Given request:
Give an exact transcription of every line, dropping the images.

Data shown:
↓
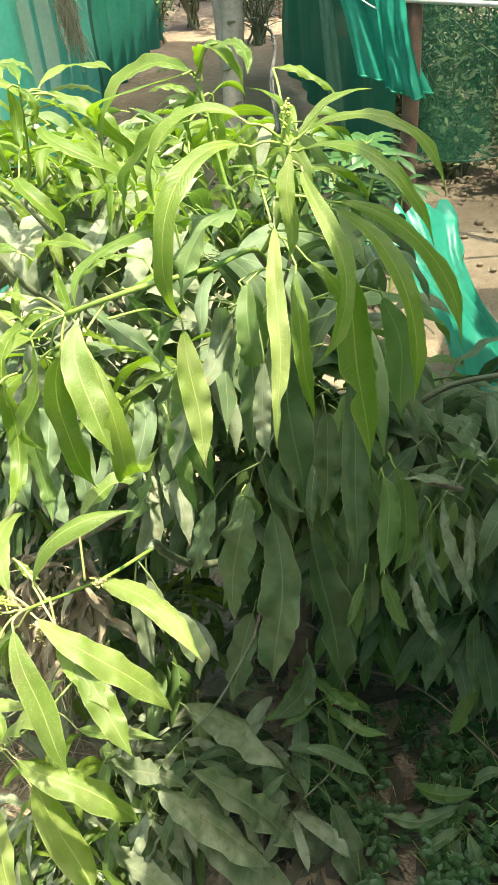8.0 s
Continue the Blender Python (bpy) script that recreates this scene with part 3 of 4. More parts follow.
shoot("young", (0.077, 0.790, 1.353), (0.106, 0.745, 1.464), False, 0.8, [
    (0.106, 0.750, 1.466, 108, 86, 173, -1, 0.060, 0.013, 46),
    (0.091, 0.790, 1.514, 29, 3, -12, -57, 0.068, 0.012, 29),
    (0.120, 0.760, 1.358, -34, -19, 26, -96, 0.080, 0.017, 19),
    (0.097, 0.760, 1.454, 180, -32, 180, -109, 0.027, 0.006, -51),
    (0.069, 0.820, 1.411, 0, 83, -0, -135, 0.072, 0.016, 15)])
shoot("mature", (0.100, 0.800, 1.330), (0.120, 0.820, 1.290), False, 0.9, [
    (0.187, 0.800, 1.308, 0, -63, -99, -86, 0.140, 0.035, 80),
    (0.217, 0.950, 0.996, 0, -62, 0, -112, 0.204, 0.040, 92),
    (0.066, 0.743, 1.343, -77, 12, -115, -171, 0.120, 0.024, 9),
    (0.056, 0.760, 1.336, -33, -43, -18, -107, 0.084, 0.021, 37),
    (0.149, 0.840, 1.276, 0, -71, -0, -80, 0.159, 0.032, 52),
    (0.022, 0.900, 0.972, 0, 3, -0, -183, 0.070, 0.017, 96)])
shoot("old", (0.104, 0.840, 1.349), (0.084, 0.840, 1.281), True, 0.8, [
    (0.081, 0.830, 1.305, 28, -82, 49, -86, 0.317, 0.051, 93),
    (0.157, 0.860, 1.184, 0, -82, -0, -92, 0.299, 0.043, 78),
    (0.050, 0.840, 1.248, 0, -83, -0, -100, 0.170, 0.039, 94),
    (0.131, 0.900, 1.114, 0, -82, 0, -101, 0.177, 0.044, 94),
    (-0.015, 0.880, 1.198, 180, -83, 180, -85, 0.187, 0.036, -75),
    (0.079, 0.950, 1.001, 180, -45, 180, -165, 0.120, 0.020, -130)])
shoot("pale", (0.104, 0.840, 1.349), (0.070, 0.760, 1.300), False, 1.0, [
    (0.005, 0.731, 1.230, -196, -83, -124, -62, 0.089, 0.030, -68),
    (0.080, 0.730, 1.275, -89, -66, -150, -109, 0.115, 0.019, 1),
    (0.051, 0.717, 1.330, 129, -17, 32, -228, 0.126, 0.025, -151),
    (0.051, 0.750, 1.303, 180, -78, 180, -91, 0.067, 0.016, -71)])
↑
Written response:
8.0 s
Continue the Blender Python (bpy) script that recreates this scene with part 3 of 4. More parts follow.
shoot("young", (0.077, 0.790, 1.353), (0.106, 0.745, 1.464), False, 0.8, [
    (0.106, 0.750, 1.466, 108, 86, 173, -1, 0.060, 0.013, 46),
    (0.091, 0.790, 1.514, 29, 3, -12, -57, 0.068, 0.012, 29),
    (0.120, 0.760, 1.358, -34, -19, 26, -96, 0.080, 0.017, 19),
    (0.097, 0.760, 1.454, 180, -32, 180, -109, 0.027, 0.006, -51),
    (0.069, 0.820, 1.411, 0, 83, -0, -135, 0.072, 0.016, 15)])
shoot("mature", (0.100, 0.800, 1.330), (0.120, 0.820, 1.290), False, 0.9, [
    (0.187, 0.800, 1.308, 0, -63, -99, -86, 0.140, 0.035, 80),
    (0.217, 0.950, 0.996, 0, -62, 0, -112, 0.204, 0.040, 92),
    (0.066, 0.743, 1.343, -77, 12, -115, -171, 0.120, 0.024, 9),
    (0.056, 0.760, 1.336, -33, -43, -18, -107, 0.084, 0.021, 37),
    (0.149, 0.840, 1.276, 0, -71, -0, -80, 0.159, 0.032, 52),
    (0.022, 0.900, 0.972, 0, 3, -0, -183, 0.070, 0.017, 96)])
shoot("old", (0.104, 0.840, 1.349), (0.084, 0.840, 1.281), True, 0.8, [
    (0.081, 0.830, 1.305, 28, -82, 49, -86, 0.317, 0.051, 93),
    (0.157, 0.860, 1.184, 0, -82, -0, -92, 0.299, 0.043, 78),
    (0.050, 0.840, 1.248, 0, -83, -0, -100, 0.170, 0.039, 94),
    (0.131, 0.900, 1.114, 0, -82, 0, -101, 0.177, 0.044, 94),
    (-0.015, 0.880, 1.198, 180, -83, 180, -85, 0.187, 0.036, -75),
    (0.079, 0.950, 1.001, 180, -45, 180, -165, 0.120, 0.020, -130)])
shoot("pale", (0.104, 0.840, 1.349), (0.070, 0.760, 1.300), False, 1.0, [
    (0.005, 0.731, 1.230, -196, -83, -124, -62, 0.089, 0.030, -68),
    (0.080, 0.730, 1.275, -89, -66, -150, -109, 0.115, 0.019, 1),
    (0.051, 0.717, 1.330, 129, -17, 32, -228, 0.126, 0.025, -151),
    (0.051, 0.750, 1.303, 180, -78, 180, -91, 0.067, 0.016, -71)])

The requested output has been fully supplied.